Exercise task: Copy each line of the data below exactly, leaving out pictures.

----

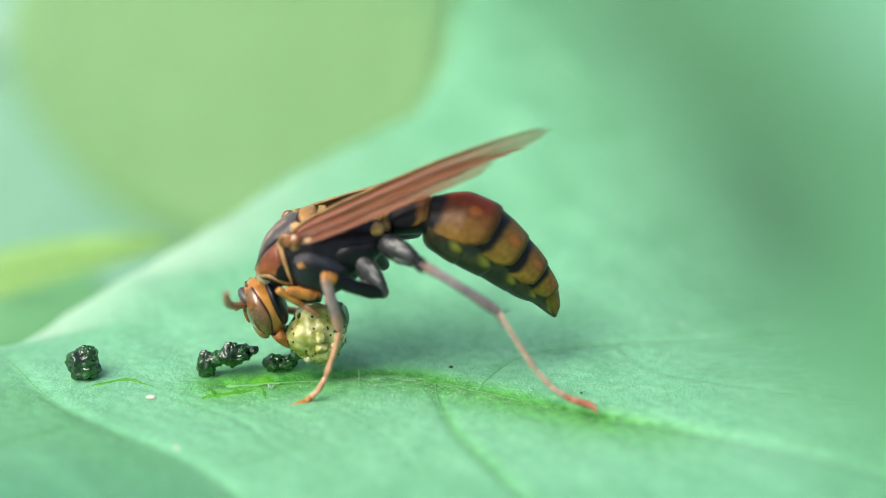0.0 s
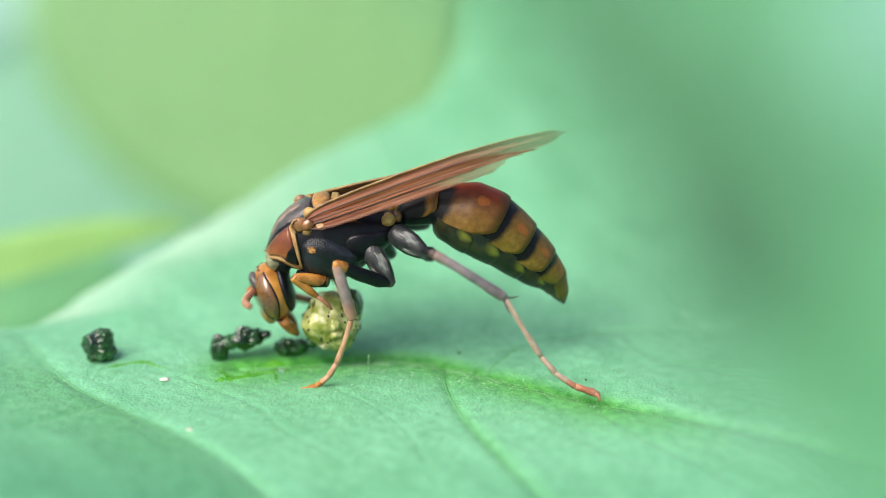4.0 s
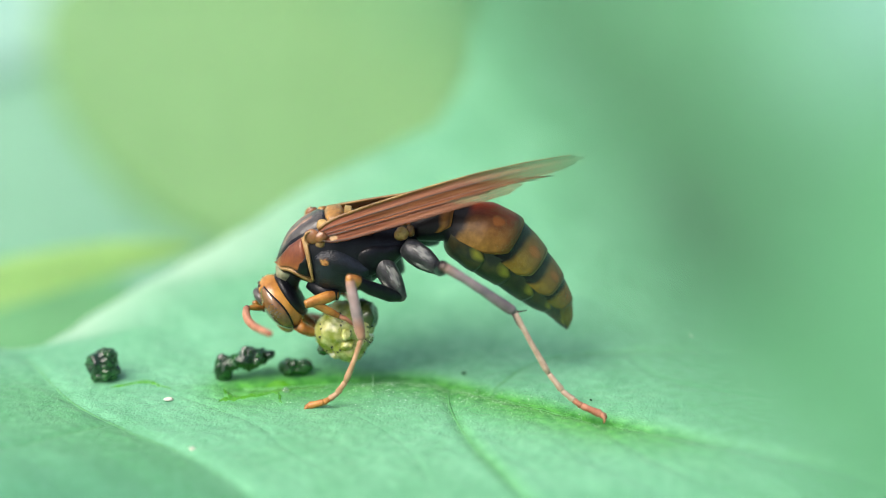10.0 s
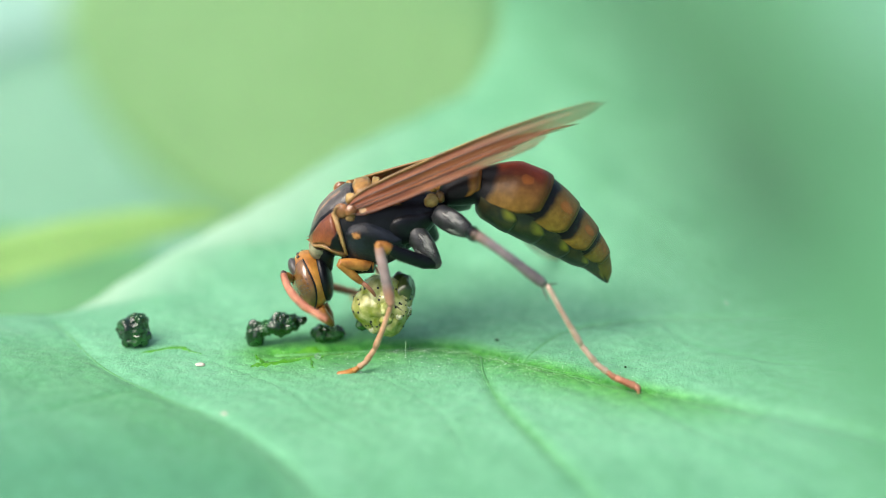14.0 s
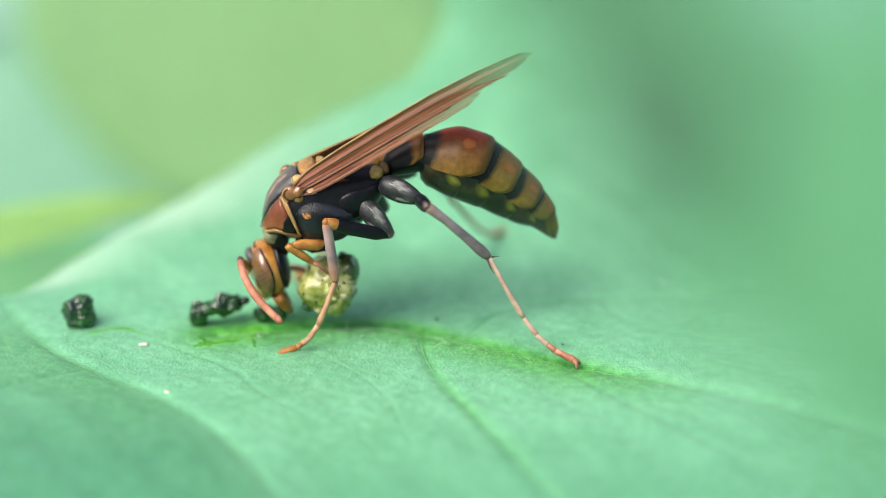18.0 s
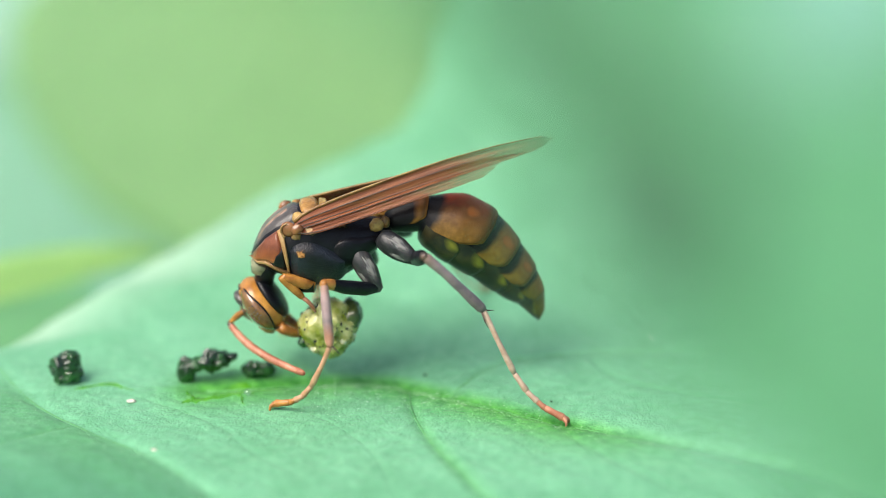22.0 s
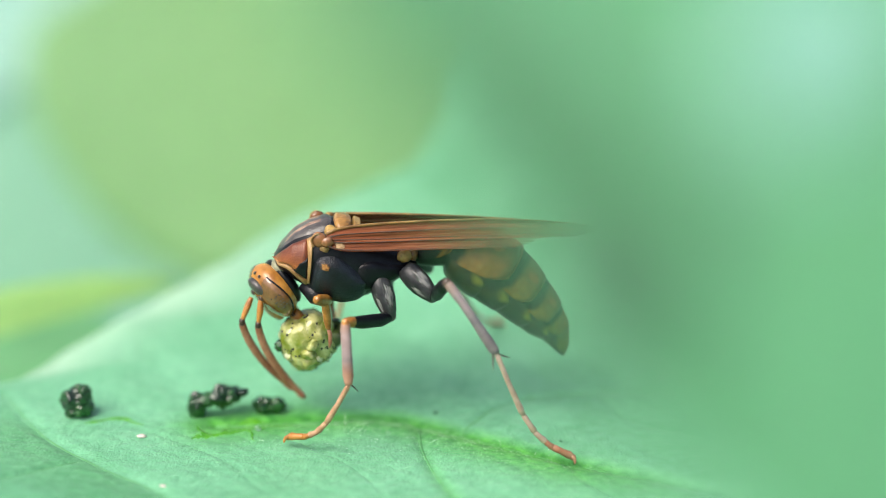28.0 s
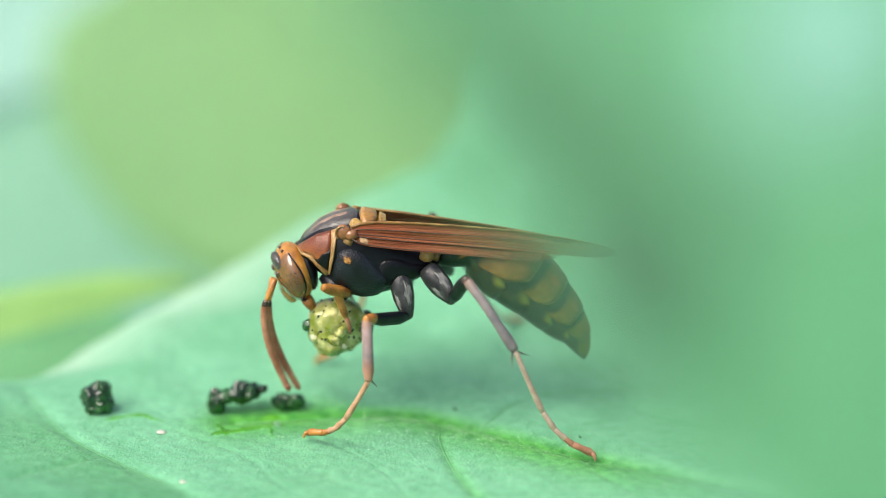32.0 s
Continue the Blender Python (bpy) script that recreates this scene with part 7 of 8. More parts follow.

----

The answer:
0.0 s
4.0 s
10.0 s
14.0 s
18.0 s
22.0 s
28.0 s
32.0 s
Continue the Blender Python (bpy) script that recreates this scene with part 7 of 8. More parts follow.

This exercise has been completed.